FILE - The U.S Treasury Building in Washington, Oct. 16, 2013.
FILE - The U.S Treasury Building in Washington, Oct. 16, 2013.

The United States on Wednesday imposed sanctions on three men it said funneled money from Kuwait to Islamic militant groups in Iraq and Syria.

The U.S. Treasury Department said two of the men raised and delivered money for the Nusra Front, a Syrian rebel group linked to al-Qaida. A third man helped to transfer money from Kuwait to Syria for the Islamic State in Iraq and the Levant (ISIL), and also helped smuggle fighters to join insurgents in Afghanistan and Iraq.

ISIL, now known simply as the Islamic State, has taken over large swaths of Iraq in the past two months and seeks to impose a caliphate to rule over all Muslims.

FILE - Undersecretary for Terrorism and Financial Intelligence of the U.S. Treasury Department David Cohen testifies before the Senate Homeland Security and Governmental Affairs Committee in Washington, July 17, 2012.
FILE - Undersecretary for Terrorism and Financial Intelligence of the U.S. Treasury Department David Cohen testifies before the Senate Homeland Security and Governmental Affairs Committee in Washington, July 17, 2012.

“We and our international partners, including the Kuwaiti government, need to act more urgently and effectively to disrupt these terrorist financing efforts,” David Cohen, Treasury's undersecretary for terrorism and financial intelligence, said in a statement.

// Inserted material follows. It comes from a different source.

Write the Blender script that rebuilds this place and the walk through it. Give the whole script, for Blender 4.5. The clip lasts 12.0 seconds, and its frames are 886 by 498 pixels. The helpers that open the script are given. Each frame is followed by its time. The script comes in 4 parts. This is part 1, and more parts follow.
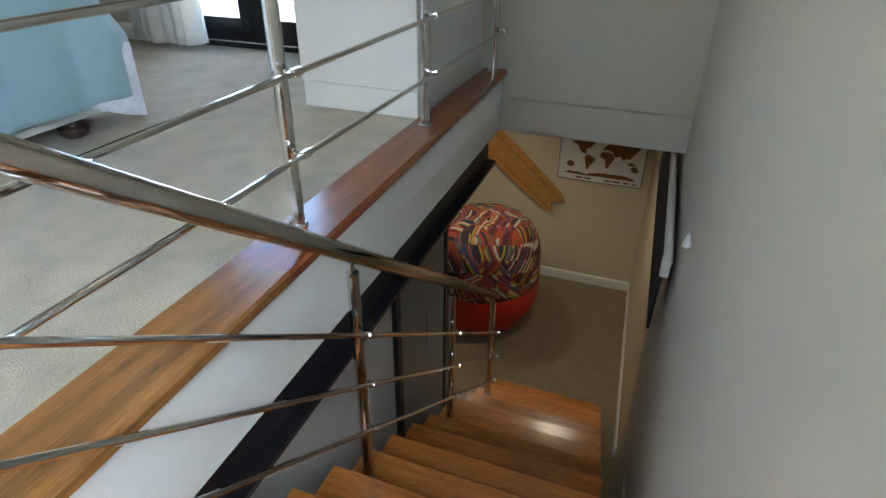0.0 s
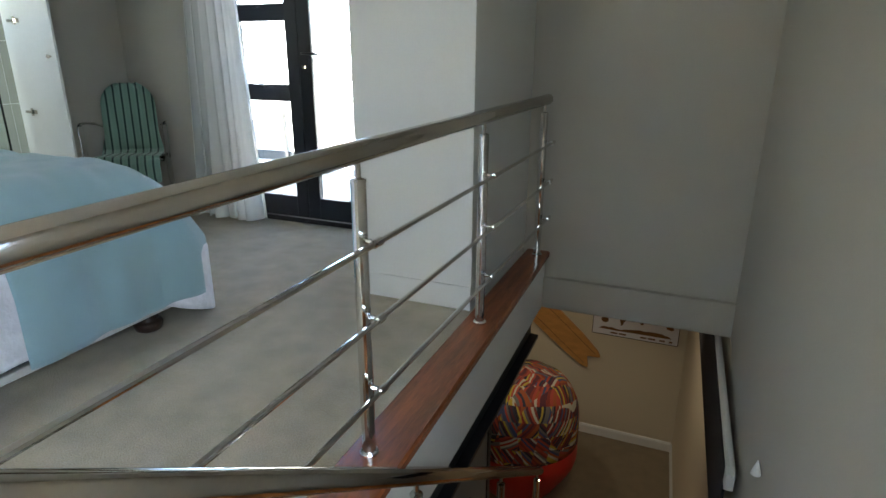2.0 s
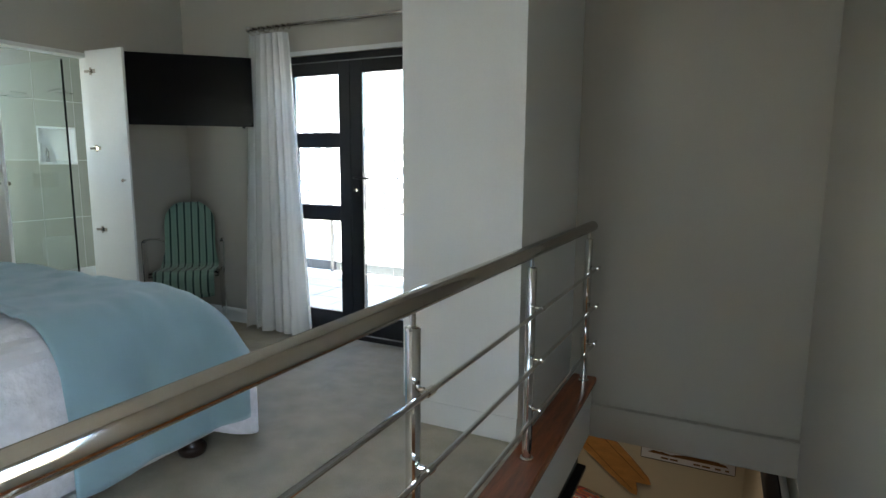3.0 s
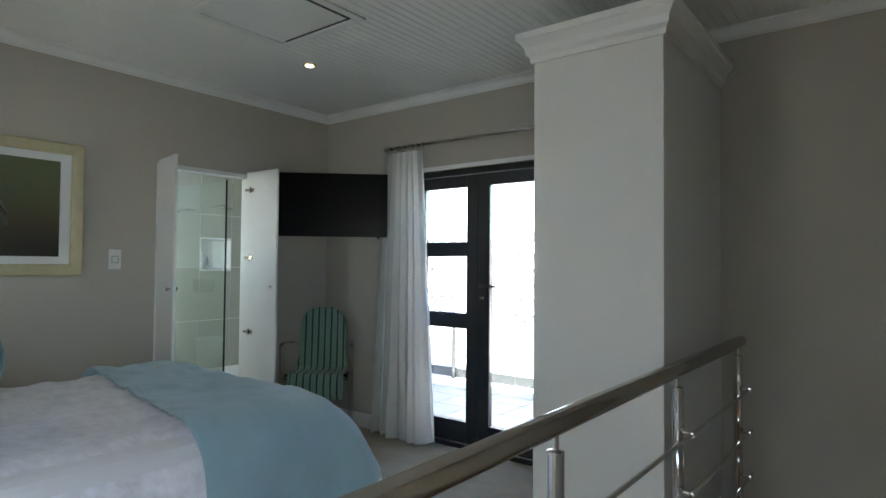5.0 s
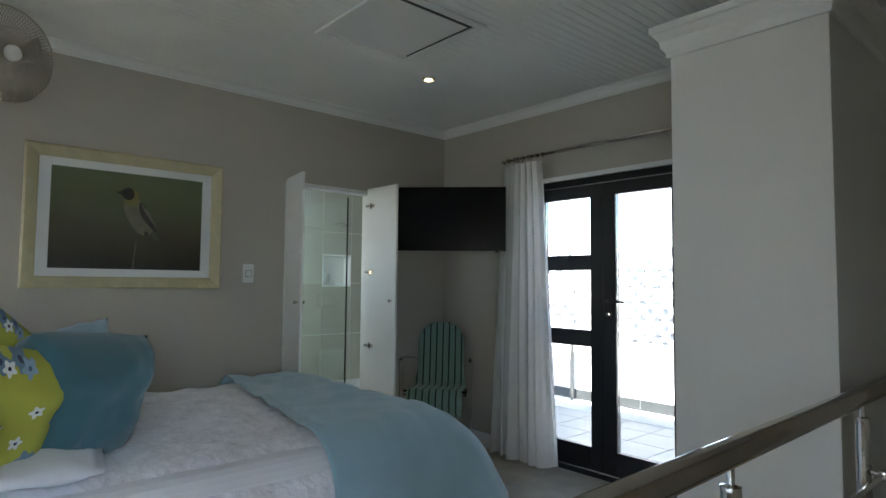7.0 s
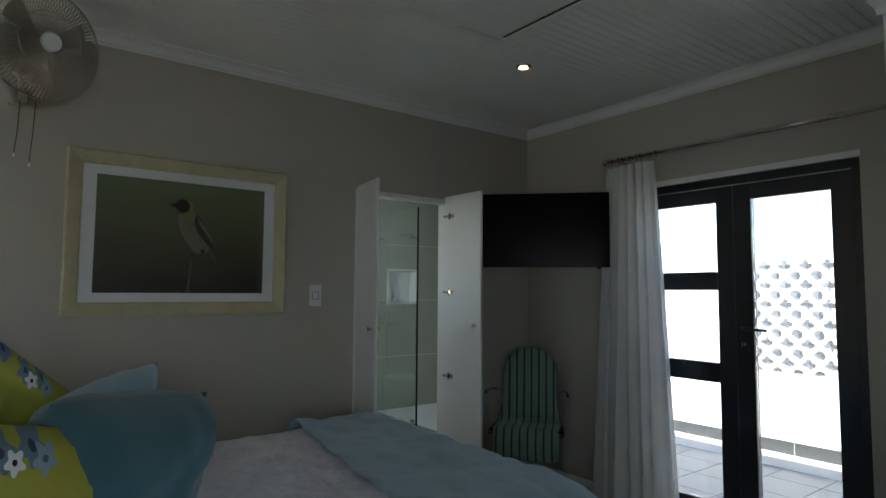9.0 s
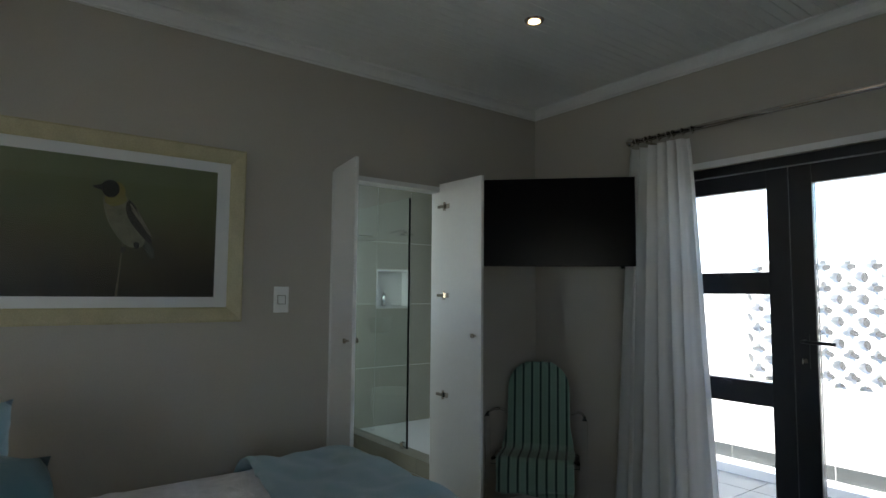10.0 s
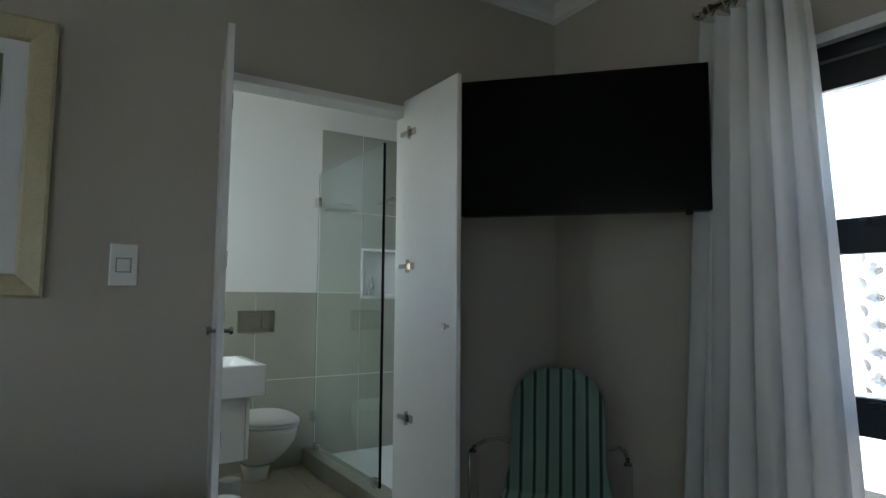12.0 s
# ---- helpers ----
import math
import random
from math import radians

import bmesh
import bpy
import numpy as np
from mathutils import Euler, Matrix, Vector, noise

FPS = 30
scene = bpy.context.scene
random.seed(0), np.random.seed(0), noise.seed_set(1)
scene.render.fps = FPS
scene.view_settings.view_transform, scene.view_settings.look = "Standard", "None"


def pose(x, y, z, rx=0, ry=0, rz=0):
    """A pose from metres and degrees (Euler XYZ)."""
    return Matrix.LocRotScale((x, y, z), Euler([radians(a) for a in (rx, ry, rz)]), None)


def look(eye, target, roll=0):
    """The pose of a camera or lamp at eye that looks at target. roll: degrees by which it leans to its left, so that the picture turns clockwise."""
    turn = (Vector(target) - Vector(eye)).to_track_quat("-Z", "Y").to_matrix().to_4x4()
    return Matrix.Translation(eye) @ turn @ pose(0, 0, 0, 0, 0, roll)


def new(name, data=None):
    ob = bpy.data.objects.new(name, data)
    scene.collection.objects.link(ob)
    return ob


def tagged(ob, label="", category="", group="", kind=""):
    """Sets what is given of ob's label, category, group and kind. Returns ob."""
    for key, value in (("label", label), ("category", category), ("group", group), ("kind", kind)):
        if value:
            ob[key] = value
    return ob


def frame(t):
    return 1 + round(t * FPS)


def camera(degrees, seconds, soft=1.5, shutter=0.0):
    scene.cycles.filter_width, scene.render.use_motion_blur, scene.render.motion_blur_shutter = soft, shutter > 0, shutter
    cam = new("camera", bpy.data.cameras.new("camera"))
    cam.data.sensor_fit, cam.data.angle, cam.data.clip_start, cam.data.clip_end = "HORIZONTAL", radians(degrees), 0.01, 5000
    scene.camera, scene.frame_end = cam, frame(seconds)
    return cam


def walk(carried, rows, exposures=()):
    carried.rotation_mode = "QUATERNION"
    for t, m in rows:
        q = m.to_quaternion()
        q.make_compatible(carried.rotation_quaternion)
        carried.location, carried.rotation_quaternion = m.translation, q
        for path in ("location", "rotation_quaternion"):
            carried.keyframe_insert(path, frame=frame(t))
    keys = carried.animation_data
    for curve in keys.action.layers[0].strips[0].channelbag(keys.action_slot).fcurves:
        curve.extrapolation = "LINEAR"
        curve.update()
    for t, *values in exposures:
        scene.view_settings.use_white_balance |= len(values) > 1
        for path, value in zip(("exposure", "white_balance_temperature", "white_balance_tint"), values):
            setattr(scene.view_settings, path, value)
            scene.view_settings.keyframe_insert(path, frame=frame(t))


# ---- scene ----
cam = camera(73.8, 12.0)
PATH = [
    (0, (0.126, -0.28, 0.845), (-0.477, 1.34, -0.159), 0.5),
    (0.5, (0.077, -0.261, 0.921), (-0.552, 1.393, -0.012), 0.5),
    (1, (0.033, -0.26, 1.006), (-0.642, 1.423, 0.163), 0.4),
    (1.5, (0.007, -0.27, 1.086), (-0.702, 1.449, 0.35), 0.2),
    (2, (-0.027, -0.28, 1.16), (-0.763, 1.472, 0.536), 0.2),
    (2.5, (-0.059, -0.286, 1.236), (-0.861, 1.486, 0.77), 0.3),
    (3, (-0.071, -0.288, 1.287), (-0.955, 1.481, 0.992), 0.4),
    (3.5, (-0.08, -0.303, 1.322), (-1.047, 1.442, 1.177), 0.3),
    (5.5, (-0.144, -0.305, 1.29), (-1.45, 1.207, 1.377), 0.6),
    (6, (-0.15, -0.295, 1.273), (-1.524, 1.154, 1.38), 0.6),
    (6.5, (-0.2, -0.292, 1.278), (-1.633, 1.098, 1.389), 0.5),
    (7, (-0.266, -0.274, 1.274), (-1.76, 1.051, 1.391), 0.5),
    (7.5, (-0.404, -0.257, 1.28), (-1.944, 1.014, 1.403), 0.5),
    (9.3, (-1.012, -0.045, 1.384), (-2.602, 1.159, 1.528), 0.4),
    (9.5, (-1.111, 0.024, 1.397), (-2.7, 1.231, 1.539), 0.5),
    (10, (-1.331, 0.261, 1.366), (-2.919, 1.467, 1.516), 0.5),
    (10.5, (-1.507, 0.543, 1.328), (-3.097, 1.746, 1.485), 0.4),
    (11, (-1.678, 0.781, 1.298), (-3.28, 1.969, 1.458), 0.4),
    (11.5, (-1.872, 1.012, 1.255), (-3.505, 2.155, 1.42), 0.4),
    (12, (-2.068, 1.225, 1.238), (-3.752, 2.291, 1.404), 0.4),
]
EXPOSURE = [(0.0, 4.20, 6050, 4), (1.0, 3.99, 6100, 4), (2.0, 3.63, 6250, 5), (3.5, 3.19, 6230, 6), (5.5, 3.04, 6180, 7), (6.5, 2.88, 6180, 7), (7.7, 2.43, 6180, 7), (9.3, 1.92, 6230, 8), (10.5, 2.26, 6230, 8), (11.0, 2.33, 6180, 8), (12.0, 2.26, 6130, 7)]
walk(cam, [(t, look(eye, target, roll)) for t, eye, target, roll in PATH], EXPOSURE)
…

Kuwait has been one of the biggest humanitarian donors to Syrian refugees through the United Nations, but it has also struggled to control unofficial fundraising for opposition groups in Syria by private individuals.

Treasury's sanctions freeze any assets the three men may hold in the United States and prohibit American people and firms from dealing with them.

Unlike some other Gulf states, U.S. ally Kuwait is against arming rebels fighting to topple Syrian President Bashar al-Assad. But it has tolerated fundraising in private houses, mosques and on social media.

Earlier this year, Treasury's Cohen accused Kuwait's former justice minister of promoting terrorism funding and calling for jihad. The minister subsequently quit.

In a speech in Washington in March, Cohen said Kuwait and Qatar in particular needed to do more to prevent humanitarian donations from getting channeled to militant groups.